When I turned 50, I said: “Look!  I can still do everything I did when I was 40!  Woo-hoo!”  I was on a single trajectory, looking back and comparing myself to earlier days on that same path.  When I turned 60, on the other hand, I looked forward at an infinite number of paths.  I do not know how many more years I have left with good health, mobility, and clear thinking.  

So how can I make sure that I fill the remainder of this lifetime with what is important to me?  I have been seizing moments with much less fear than ever before.  I no longer weigh the pros and cons of every action with debilitating caution and slowness, to the point of not doing what I really want to do.  I feel like I am stepping into myself, and into my life, like never before.

From Jo
The most surprising thing for me has been the difference in how I experience time. At age 88 anything and everything was "yesterday."  When in middle years people spoke of "30 years from now" that seemed a lifetime away.  But from today's perspective that was a blink of an eye. I'm not just making a rational statement.  I'm talking about an internal feeling, an awareness.
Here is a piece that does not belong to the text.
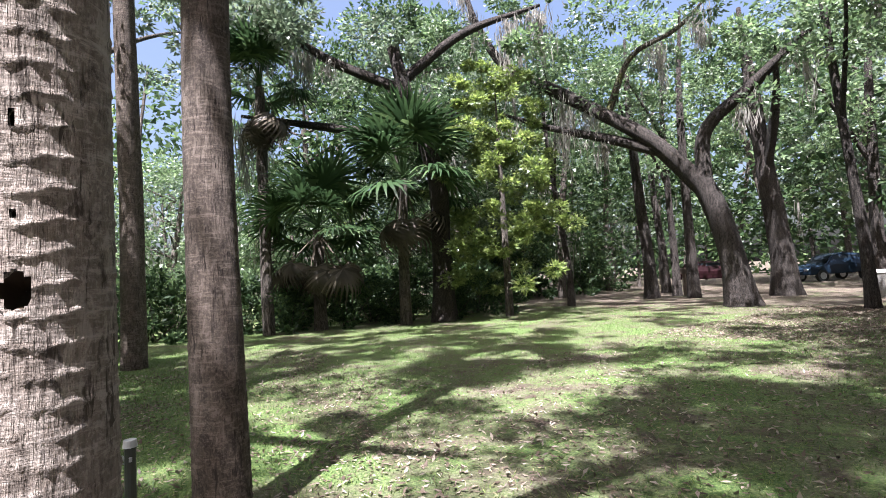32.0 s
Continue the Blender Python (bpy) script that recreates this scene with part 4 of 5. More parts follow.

The internal image of time has been turned on its head.  

From Mel
The thing that surprised me most about aging was (and is) the recognition that I am as mortal as all those who came before me.

From Anonymous
What surprises me most about aging?  One aspect of my life that surprises me is that my life did not turn out as I'd always dreamed it would: being married, having children, living in a huge mansion, making a lot of money, and having numerous friendships.
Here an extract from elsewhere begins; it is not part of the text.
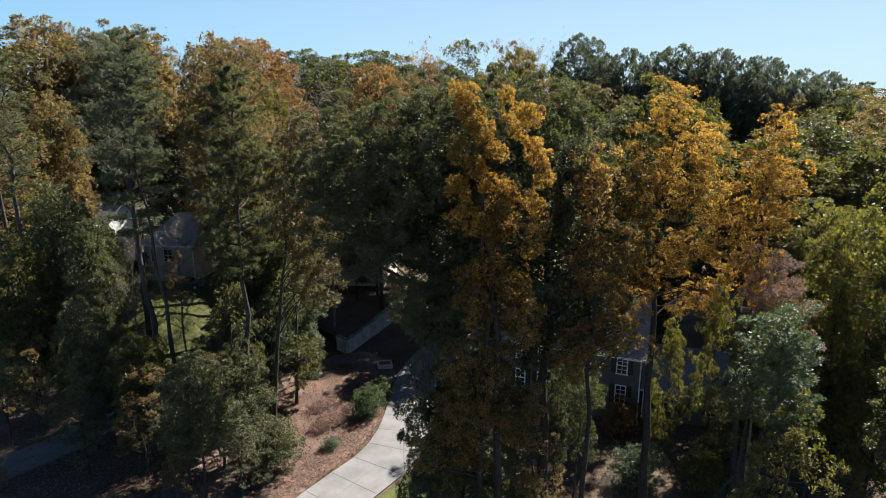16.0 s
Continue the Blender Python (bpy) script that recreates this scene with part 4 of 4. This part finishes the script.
def house(x, y, turn, length, depth, eave, rise, wall_mat, label, windows, hip=0.0, over=0.45, shutters=True, floor=0.0):
    """A house whose front wall runs along its own x axis; the roof's ridge runs along it too."""
    h = tagged(new("house"), label, "house")
    h.matrix_basis = pose(x, y, floor, 0, 0, turn)
    I = Matrix.Identity(4)
    holes = [(a - w / 2, a + w / 2, z, z + hh) for a, z, w, hh in windows]
    part("wall", wall_with_holes(length, eave, holes), wall_mat, h)
    for a in windows:
        window(h, I, *a[:1], a[1], a[2], a[3], shutters)
    bm = bmesh.new()
    box(bm, 0, length, depth - 0.22, depth, -3.0, eave)
    part("wall", bm, wall_mat, h)
    for x0 in (0.0, length - 0.22):
        bm = bmesh.new()
        box(bm, x0, x0 + 0.22, 0.22, depth - 0.22, -3.0, eave)
        if not hip or x0 > 0:
            q = [bm.verts.new(c) for c in ((x0, 0.05, eave), (x0, depth - 0.05, eave), (x0, depth / 2, eave + rise * 0.97), (x0 + 0.22, 0.05, eave), (x0 + 0.22, depth - 0.05, eave), (x0 + 0.22, depth / 2, eave + rise * 0.97))]
            for f in ((0, 1, 2), (5, 4, 3), (0, 2, 5, 3), (1, 4, 5, 2)):
                bm.faces.new([q[i] for i in f])
        part("wall", bm, wall_mat, h)
    # roof slopes, then their shingle courses
    roof = new("roof")
    roof.parent = h
    half = depth / 2 + over
    k = rise / (depth / 2)
    drop = k * over
    for side in (1, -1):
        rows = 16
        for i in range(rows):
            u0, u1 = i / rows, (i + 1) / rows
            xa0, xa1 = -over + hip * u0, -over + hip * u1
            bm = bmesh.new()
            z0, z1 = eave - drop + (rise + drop) * u0, eave - drop + (rise + drop) * u1
            y0, y1 = -over + half * u0, -over + half * u1
            if side < 0:
                y0, y1 = depth - y0, depth - y1
            low, high = 0.075, 0.06
            v = [bm.verts.new(c) for c in ((xa0, y0, z0 + low), (length + over, y0, z0 + low), (length + over, y1, z1 + high), (xa1, y1, z1 + high),
                                           (xa0, y0, z0 - 0.02), (length + over, y0, z0 - 0.02), (length + over, y1, z1 - 0.02), (xa1, y1, z1 - 0.02))]
            for f in ((0, 1, 2, 3), (7, 6, 5, 4), (0, 4, 5, 1), (1, 5, 6, 2), (2, 6, 7, 3), (3, 7, 4, 0)):
                bm.faces.new([v[j] for j in f])
            bmesh.ops.recalc_face_normals(bm, faces=bm.faces[:])
            part("shingle_course", bm, SHINGLE, roof)
    if hip:
        bm = bmesh.new()
        v = [bm.verts.new(c) for c in ((-over, -over, eave - drop + 0.08), (-over, depth + over, eave - drop + 0.08), (-over + hip, depth / 2, eave + rise + 0.06), (-over, -over, eave - drop - 0.04), (-over, depth + over, eave - drop - 0.04), (-over + hip, depth / 2, eave + rise - 0.06))]
        for f in ((0, 2, 1), (3, 4, 5), (0, 1, 4, 3), (1, 2, 5, 4), (2, 0, 3, 5)):
            bm.faces.new([v[j] for j in f])
        bmesh.ops.recalc_face_normals(bm, faces=bm.faces[:])
        part("hip_slope", bm, SHINGLE, roof)
    bm = bmesh.new()
    box(bm, hip - over, length + over, depth / 2 - 0.14, depth / 2 + 0.14, eave + rise + 0.02, eave + rise + 0.12)
    part("ridge_cap", bm, SHINGLE, roof)
    bm = bmesh.new()
    box(bm, -over, length + over, -over - 0.10, -over - 0.003, eave - drop - 0.10, eave - drop + 0.05)
    part("gutter", bm, TRIM, h)
    for x0 in (0.03, length - 0.13):
        bm = bmesh.new()
        box(bm, x0, x0 + 0.1, -0.11, -0.01, -0.05, eave - 0.05)
        part("downspout", bm, TRIM, h)
    return h


house(3.6, 27.6, -21, 12.9, 9.0, 6.2, 3.6, GREY_SIDING, "two-storey dark grey sided house with dark shutters and white windows",
      [(2.5, 1.45, 0.95, 1.7), (2.5, 4.2, 0.95, 1.5), (4.5, 1.45, 0.95, 1.7), (4.5, 4.2, 0.95, 1.5), (11.3, 1.45, 0.95, 1.7), (11.3, 4.2, 0.95, 1.5)])
house(16.2, 24.0, -17, 7.6, 7.0, 3.0, 2.3, GREY_SIDING, "low dark grey wing beside the two-storey house", [(2.2, 0.9, 0.9, 1.4), (5.6, 0.9, 0.9, 1.4)])
house(-37.0, 45.6, -6, 6.2, 9.0, 4.7, 2.7, CREAM_SIDING, "cream sided house with a grey shingle hip roof", [(1.2, 2.4, 0.8, 1.6), (3.0, 2.4, 1.2, 1.6)], hip=2.6, shutters=False, floor=5.5)
house(-50.4, 55.2, -20, 5.2, 5.0, 6.6, 2.2, WHITE_SIDING, "tall white sided house beyond the cream one", [(1.4, 4.6, 1.0, 1.5), (3.8, 4.6, 1.0, 1.5)], shutters=False, floor=4.3)
house(-20.0, 62.0, -8, 10.0, 8.0, 5.6, 3.2, CREAM_SIDING, "pale house half hidden among the trees", [(2.4, 1.3, 1.0, 1.5), (5.4, 1.3, 1.0, 1.5), (2.4, 3.9, 1.0, 1.3), (5.4, 3.9, 1.0, 1.3)], shutters=False)


def parked_car(x, y, turn):
    car = tagged(new("car"), "dark blue-grey car parked before the cream house", "car")
    car.matrix_basis = pose(x, y, 5.2, 0, 0, turn)
    paint, t, p = material("car_paint")
    p.inputs["Base Color"].default_value, p.inputs["Roughness"].default_value, p.inputs["Metallic"].default_value = (0.10, 0.12, 0.15, 1), 0.3, 0.4
    rubber, t, p = material("tyre_rubber")
    p.inputs["Base Color"].default_value, p.inputs["Roughness"].default_value = (0.02, 0.02, 0.02, 1), 0.8

    def hull(profile, half, inset):
        bm = bmesh.new()
        a = [bm.verts.new((px_, -half + inset * max(0, pz - 0.9), pz)) for px_, pz in profile]
        b = [bm.verts.new((px_, half - inset * max(0, pz - 0.9), pz)) for px_, pz in profile]
        bm.faces.new(a), bm.faces.new(b[::-1])
        for i in range(len(a)):
            j = (i + 1) % len(a)
            bm.faces.new((a[i], b[i], b[j], a[j]))
        bmesh.ops.recalc_face_normals(bm, faces=bm.faces[:])
        bmesh.ops.bevel(bm, geom=bm.edges[:], offset=0.05, segments=2, affect="EDGES")
        return bm
    part("body", hull([(-2.2, 0.35), (2.2, 0.35), (2.25, 0.65), (2.0, 0.82), (1.1, 0.92), (-1.9, 0.95), (-2.25, 0.8)], 0.88, 0.0), paint, car)
    part("cabin", hull([(1.1, 0.9), (0.45, 1.42), (-1.1, 1.46), (-1.95, 0.93)], 0.8, 0.35), GLASS, car, "dark tinted windows")
    part("roof_panel", hull([(0.42, 1.40), (0.36, 1.47), (-1.05, 1.51), (-1.12, 1.45)], 0.64, 0.1), paint, car)
    for sx in (-1.35, 1.4):
        for sy in (-0.82, 0.82):
            bm = bmesh.new()
            bmesh.ops.create_cone(bm, cap_ends=True, segments=20, radius1=0.32, radius2=0.32, depth=0.22, matrix=Matrix.Translation((sx, sy, 0.32)) @ Matrix.Rotation(math.pi / 2, 4, "X"))
            w = part("wheel", bm, rubber, car)
            bm = bmesh.new()
            bmesh.ops.create_cone(bm, cap_ends=True, segments=14, radius1=0.19, radius2=0.19, depth=0.24, matrix=Matrix.Translation((sx, sy, 0.32)) @ Matrix.Rotation(math.pi / 2, 4, "X"))
            part("rim", bm, TRIM, w)


parked_car(-31.6, 43.4, 8)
Instead, I am single and have no children (but enough nieces, nephews and other children around for the experience).  I have a lower-middle income, live in an apartment, and am a caretaker after work hours for my elderly mother.  I have many acquaintances, but only a few close friends.  I suppose God had a different plan for me, although I do on occasion wonder how things would have been for me today if I had only chosen other directions.